## PROVIDED MATERIAL
- - -

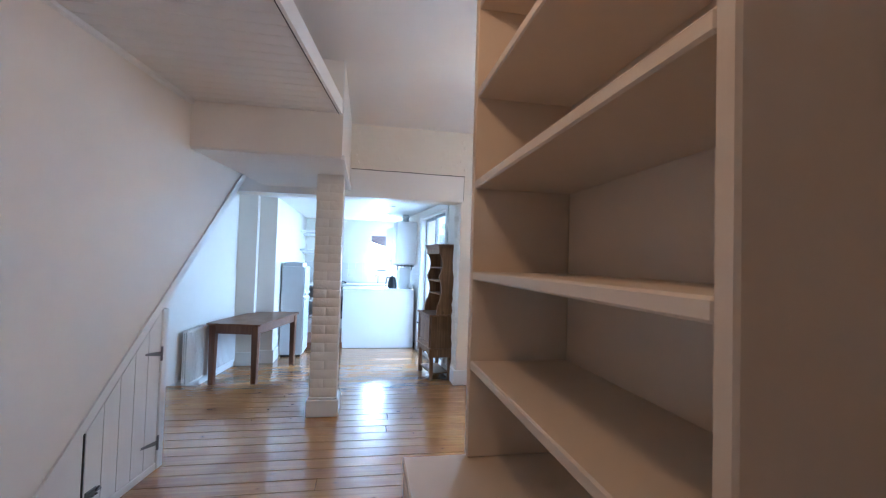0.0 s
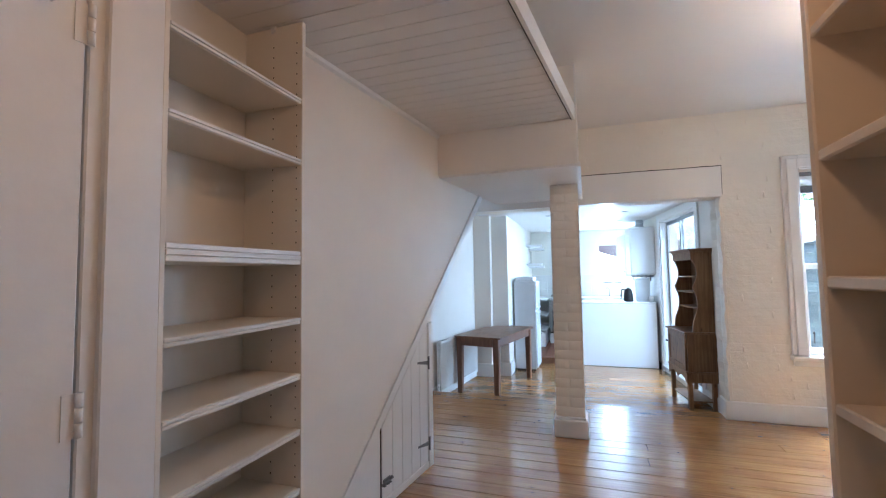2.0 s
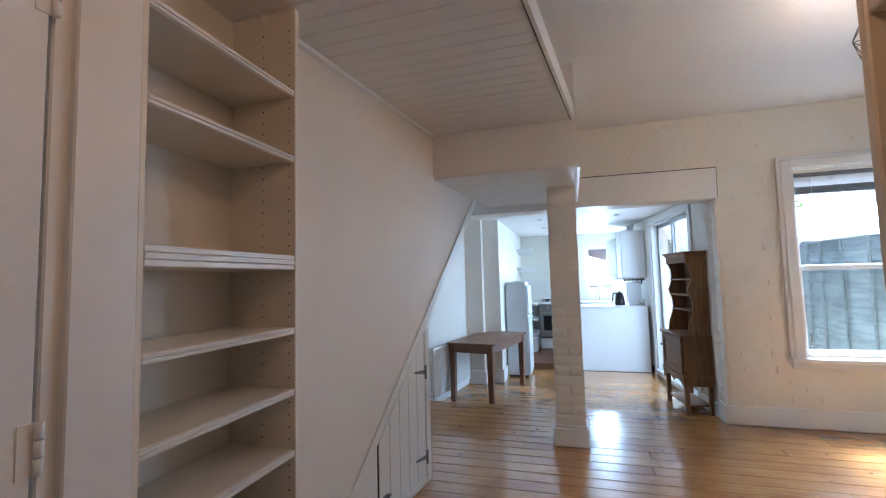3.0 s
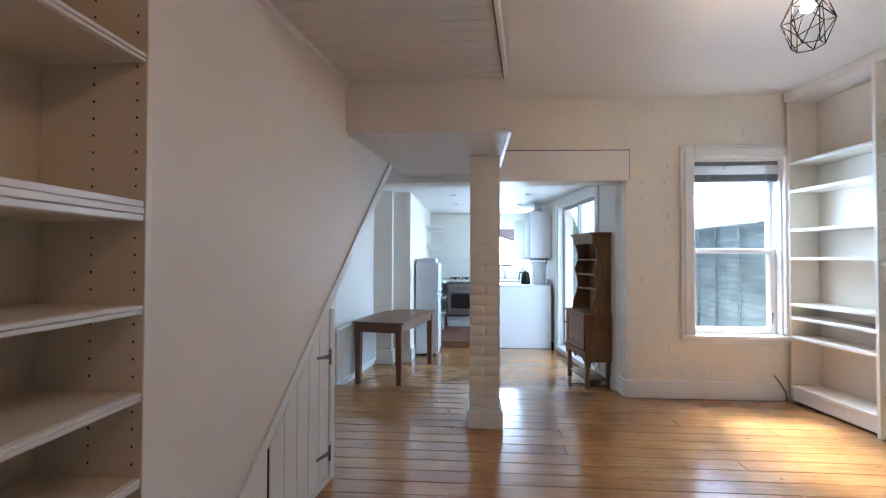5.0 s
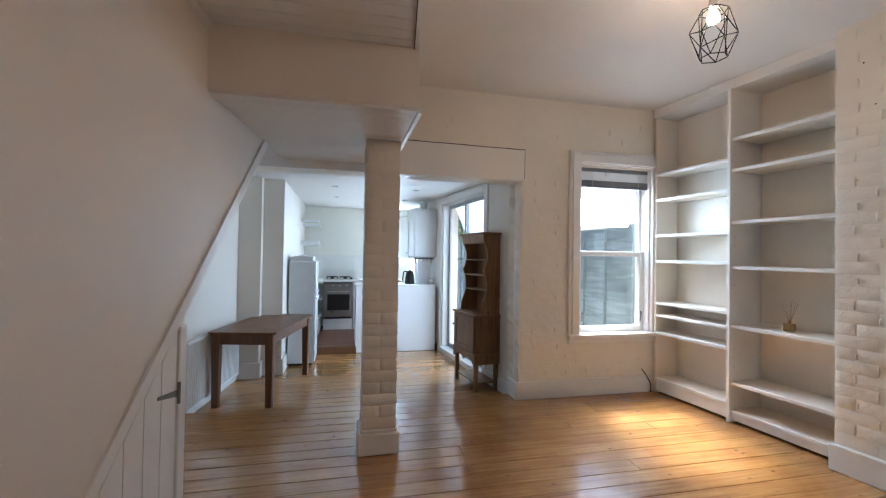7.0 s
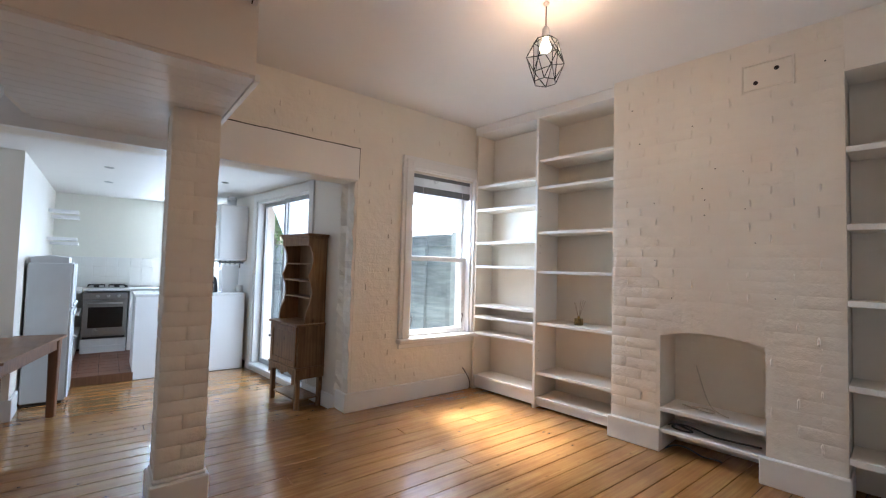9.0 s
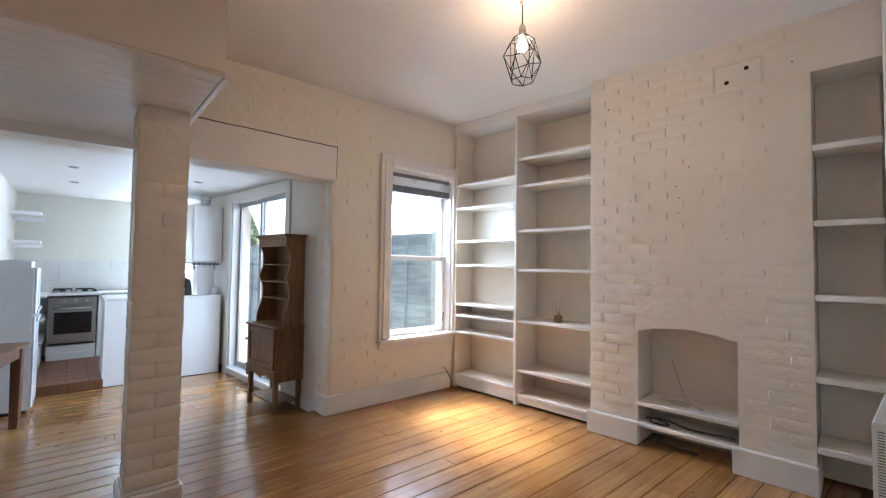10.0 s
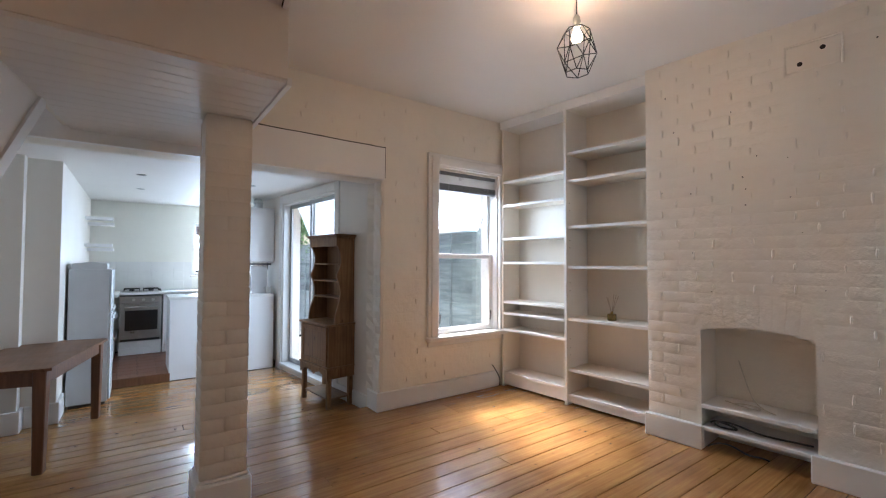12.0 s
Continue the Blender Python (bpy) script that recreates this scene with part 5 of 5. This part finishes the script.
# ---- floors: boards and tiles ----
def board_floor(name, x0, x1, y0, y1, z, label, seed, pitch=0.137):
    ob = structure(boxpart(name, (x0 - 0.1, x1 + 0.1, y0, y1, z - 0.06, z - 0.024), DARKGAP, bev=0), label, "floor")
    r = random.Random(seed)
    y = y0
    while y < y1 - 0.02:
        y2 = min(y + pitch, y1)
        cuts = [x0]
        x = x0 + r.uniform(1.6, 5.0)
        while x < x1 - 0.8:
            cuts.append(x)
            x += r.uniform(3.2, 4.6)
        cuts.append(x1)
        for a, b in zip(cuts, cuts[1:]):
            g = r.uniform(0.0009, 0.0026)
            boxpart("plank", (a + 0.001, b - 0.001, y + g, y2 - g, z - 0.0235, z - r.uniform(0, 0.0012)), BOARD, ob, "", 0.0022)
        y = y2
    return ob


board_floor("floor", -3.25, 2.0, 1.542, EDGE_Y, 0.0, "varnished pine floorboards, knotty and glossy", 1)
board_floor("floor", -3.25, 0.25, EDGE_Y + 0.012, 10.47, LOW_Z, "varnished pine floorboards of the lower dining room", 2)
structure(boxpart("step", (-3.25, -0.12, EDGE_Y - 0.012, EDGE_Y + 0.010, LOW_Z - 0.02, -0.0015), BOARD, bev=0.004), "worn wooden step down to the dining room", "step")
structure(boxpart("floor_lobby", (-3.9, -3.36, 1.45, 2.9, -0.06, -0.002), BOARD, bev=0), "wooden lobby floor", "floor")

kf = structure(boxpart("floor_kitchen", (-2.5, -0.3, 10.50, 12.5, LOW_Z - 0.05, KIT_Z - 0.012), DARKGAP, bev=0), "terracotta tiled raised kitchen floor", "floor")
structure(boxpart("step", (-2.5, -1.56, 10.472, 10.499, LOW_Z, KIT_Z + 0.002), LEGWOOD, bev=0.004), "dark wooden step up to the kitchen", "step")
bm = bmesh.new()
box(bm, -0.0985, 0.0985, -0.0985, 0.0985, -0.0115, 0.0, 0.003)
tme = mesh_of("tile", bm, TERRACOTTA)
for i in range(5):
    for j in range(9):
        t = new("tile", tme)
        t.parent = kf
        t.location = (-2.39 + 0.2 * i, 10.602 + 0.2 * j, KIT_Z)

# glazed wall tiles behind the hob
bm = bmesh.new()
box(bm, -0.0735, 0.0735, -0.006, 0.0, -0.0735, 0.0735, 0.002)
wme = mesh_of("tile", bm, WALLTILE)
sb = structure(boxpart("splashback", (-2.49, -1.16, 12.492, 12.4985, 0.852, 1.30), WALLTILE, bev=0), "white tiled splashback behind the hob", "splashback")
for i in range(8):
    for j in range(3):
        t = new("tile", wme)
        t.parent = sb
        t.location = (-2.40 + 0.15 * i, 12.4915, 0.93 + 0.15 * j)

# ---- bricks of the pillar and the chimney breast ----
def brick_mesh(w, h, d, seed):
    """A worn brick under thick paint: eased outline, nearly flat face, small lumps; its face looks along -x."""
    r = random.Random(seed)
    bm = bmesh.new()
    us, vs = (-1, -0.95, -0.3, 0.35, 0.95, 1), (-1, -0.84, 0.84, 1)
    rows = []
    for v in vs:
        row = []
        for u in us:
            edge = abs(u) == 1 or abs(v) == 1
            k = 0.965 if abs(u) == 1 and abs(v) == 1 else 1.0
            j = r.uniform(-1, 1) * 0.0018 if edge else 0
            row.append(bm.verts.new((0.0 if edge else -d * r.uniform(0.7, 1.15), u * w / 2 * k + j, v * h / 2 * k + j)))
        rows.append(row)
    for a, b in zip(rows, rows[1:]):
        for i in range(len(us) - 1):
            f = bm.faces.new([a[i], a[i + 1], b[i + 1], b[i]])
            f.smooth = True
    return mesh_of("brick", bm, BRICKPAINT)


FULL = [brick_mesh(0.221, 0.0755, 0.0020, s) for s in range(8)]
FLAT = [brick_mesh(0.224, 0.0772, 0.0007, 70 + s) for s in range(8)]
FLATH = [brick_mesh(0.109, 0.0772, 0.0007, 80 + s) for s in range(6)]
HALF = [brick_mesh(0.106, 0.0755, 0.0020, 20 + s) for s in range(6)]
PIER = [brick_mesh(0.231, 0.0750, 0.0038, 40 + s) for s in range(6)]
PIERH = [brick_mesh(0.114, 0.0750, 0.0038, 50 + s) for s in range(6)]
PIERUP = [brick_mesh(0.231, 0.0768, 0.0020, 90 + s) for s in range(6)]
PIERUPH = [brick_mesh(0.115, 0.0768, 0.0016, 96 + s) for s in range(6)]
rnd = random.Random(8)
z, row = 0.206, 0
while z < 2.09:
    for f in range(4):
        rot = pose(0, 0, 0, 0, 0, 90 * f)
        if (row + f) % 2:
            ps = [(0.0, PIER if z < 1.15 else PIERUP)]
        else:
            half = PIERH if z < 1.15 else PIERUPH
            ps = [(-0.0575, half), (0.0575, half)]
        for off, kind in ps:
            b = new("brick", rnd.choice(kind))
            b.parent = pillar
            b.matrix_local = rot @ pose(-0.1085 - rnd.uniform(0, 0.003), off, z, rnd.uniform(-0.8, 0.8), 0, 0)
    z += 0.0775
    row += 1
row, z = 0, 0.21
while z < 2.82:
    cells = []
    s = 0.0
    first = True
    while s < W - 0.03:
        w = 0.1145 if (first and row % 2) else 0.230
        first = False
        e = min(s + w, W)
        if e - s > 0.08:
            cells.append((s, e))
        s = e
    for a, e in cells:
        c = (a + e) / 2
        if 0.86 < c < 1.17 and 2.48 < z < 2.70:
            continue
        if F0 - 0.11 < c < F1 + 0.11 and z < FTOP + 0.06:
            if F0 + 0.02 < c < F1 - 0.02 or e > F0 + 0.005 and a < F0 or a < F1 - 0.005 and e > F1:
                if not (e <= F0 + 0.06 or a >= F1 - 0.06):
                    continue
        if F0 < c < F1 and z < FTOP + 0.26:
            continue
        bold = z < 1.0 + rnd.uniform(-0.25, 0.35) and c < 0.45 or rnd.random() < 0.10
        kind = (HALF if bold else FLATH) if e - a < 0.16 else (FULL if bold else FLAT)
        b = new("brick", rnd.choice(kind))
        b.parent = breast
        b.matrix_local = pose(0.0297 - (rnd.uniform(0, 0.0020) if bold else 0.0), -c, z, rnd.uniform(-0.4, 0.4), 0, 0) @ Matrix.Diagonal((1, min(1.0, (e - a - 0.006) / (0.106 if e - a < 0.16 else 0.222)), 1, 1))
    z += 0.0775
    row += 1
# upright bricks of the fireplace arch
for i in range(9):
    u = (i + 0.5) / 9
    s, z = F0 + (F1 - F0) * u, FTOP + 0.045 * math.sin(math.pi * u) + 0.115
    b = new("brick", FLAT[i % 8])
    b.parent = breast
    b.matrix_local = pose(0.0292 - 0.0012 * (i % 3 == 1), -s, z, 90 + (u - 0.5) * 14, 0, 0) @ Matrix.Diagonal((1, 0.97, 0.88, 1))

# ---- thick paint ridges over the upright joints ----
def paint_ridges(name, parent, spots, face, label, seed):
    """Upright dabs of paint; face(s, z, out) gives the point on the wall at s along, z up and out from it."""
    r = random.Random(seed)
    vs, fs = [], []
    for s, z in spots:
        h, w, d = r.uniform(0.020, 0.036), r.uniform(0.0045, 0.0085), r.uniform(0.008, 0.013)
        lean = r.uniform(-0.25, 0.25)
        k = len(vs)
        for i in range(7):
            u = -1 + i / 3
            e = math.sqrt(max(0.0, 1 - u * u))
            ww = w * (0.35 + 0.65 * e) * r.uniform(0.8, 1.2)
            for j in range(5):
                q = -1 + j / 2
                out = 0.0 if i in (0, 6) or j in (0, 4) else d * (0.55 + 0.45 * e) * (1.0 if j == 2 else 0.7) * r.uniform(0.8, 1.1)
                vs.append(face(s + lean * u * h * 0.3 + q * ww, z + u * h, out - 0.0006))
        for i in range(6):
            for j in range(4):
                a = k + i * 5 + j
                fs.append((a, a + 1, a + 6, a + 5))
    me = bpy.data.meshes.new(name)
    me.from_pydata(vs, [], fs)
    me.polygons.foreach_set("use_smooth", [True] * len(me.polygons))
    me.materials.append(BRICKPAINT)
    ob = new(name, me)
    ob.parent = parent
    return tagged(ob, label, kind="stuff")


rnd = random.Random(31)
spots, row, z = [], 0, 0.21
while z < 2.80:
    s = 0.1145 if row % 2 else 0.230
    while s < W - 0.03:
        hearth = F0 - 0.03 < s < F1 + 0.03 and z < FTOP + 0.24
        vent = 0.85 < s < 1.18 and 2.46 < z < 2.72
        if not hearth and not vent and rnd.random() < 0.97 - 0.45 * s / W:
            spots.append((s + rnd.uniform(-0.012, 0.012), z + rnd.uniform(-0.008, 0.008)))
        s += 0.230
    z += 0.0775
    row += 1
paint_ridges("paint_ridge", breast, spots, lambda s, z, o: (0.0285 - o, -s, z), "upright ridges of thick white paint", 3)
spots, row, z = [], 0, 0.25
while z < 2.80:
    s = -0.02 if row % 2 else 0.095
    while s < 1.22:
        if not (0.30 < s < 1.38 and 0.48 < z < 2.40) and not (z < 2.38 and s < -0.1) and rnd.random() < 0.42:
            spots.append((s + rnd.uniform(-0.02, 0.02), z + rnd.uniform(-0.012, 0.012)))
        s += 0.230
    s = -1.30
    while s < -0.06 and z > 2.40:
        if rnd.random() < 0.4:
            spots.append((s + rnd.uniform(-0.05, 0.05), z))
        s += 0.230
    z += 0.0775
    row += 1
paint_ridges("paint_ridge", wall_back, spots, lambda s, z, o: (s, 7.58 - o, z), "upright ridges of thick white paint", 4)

- - -

## EXERCISE OBJECTIVE
Copy nothing but the lines from the top of the material through the line holding "t.location = (-2.39", exactly as written; omit pictures.

## IN RESPONSE
0.0 s
2.0 s
3.0 s
5.0 s
7.0 s
9.0 s
10.0 s
12.0 s
Continue the Blender Python (bpy) script that recreates this scene with part 5 of 5. This part finishes the script.
# ---- floors: boards and tiles ----
def board_floor(name, x0, x1, y0, y1, z, label, seed, pitch=0.137):
    ob = structure(boxpart(name, (x0 - 0.1, x1 + 0.1, y0, y1, z - 0.06, z - 0.024), DARKGAP, bev=0), label, "floor")
    r = random.Random(seed)
    y = y0
    while y < y1 - 0.02:
        y2 = min(y + pitch, y1)
        cuts = [x0]
        x = x0 + r.uniform(1.6, 5.0)
        while x < x1 - 0.8:
            cuts.append(x)
            x += r.uniform(3.2, 4.6)
        cuts.append(x1)
        for a, b in zip(cuts, cuts[1:]):
            g = r.uniform(0.0009, 0.0026)
            boxpart("plank", (a + 0.001, b - 0.001, y + g, y2 - g, z - 0.0235, z - r.uniform(0, 0.0012)), BOARD, ob, "", 0.0022)
        y = y2
    return ob


board_floor("floor", -3.25, 2.0, 1.542, EDGE_Y, 0.0, "varnished pine floorboards, knotty and glossy", 1)
board_floor("floor", -3.25, 0.25, EDGE_Y + 0.012, 10.47, LOW_Z, "varnished pine floorboards of the lower dining room", 2)
structure(boxpart("step", (-3.25, -0.12, EDGE_Y - 0.012, EDGE_Y + 0.010, LOW_Z - 0.02, -0.0015), BOARD, bev=0.004), "worn wooden step down to the dining room", "step")
structure(boxpart("floor_lobby", (-3.9, -3.36, 1.45, 2.9, -0.06, -0.002), BOARD, bev=0), "wooden lobby floor", "floor")

kf = structure(boxpart("floor_kitchen", (-2.5, -0.3, 10.50, 12.5, LOW_Z - 0.05, KIT_Z - 0.012), DARKGAP, bev=0), "terracotta tiled raised kitchen floor", "floor")
structure(boxpart("step", (-2.5, -1.56, 10.472, 10.499, LOW_Z, KIT_Z + 0.002), LEGWOOD, bev=0.004), "dark wooden step up to the kitchen", "step")
bm = bmesh.new()
box(bm, -0.0985, 0.0985, -0.0985, 0.0985, -0.0115, 0.0, 0.003)
tme = mesh_of("tile", bm, TERRACOTTA)
for i in range(5):
    for j in range(9):
        t = new("tile", tme)
        t.parent = kf
        t.location = (-2.39 + 0.2 * i, 10.602 + 0.2 * j, KIT_Z)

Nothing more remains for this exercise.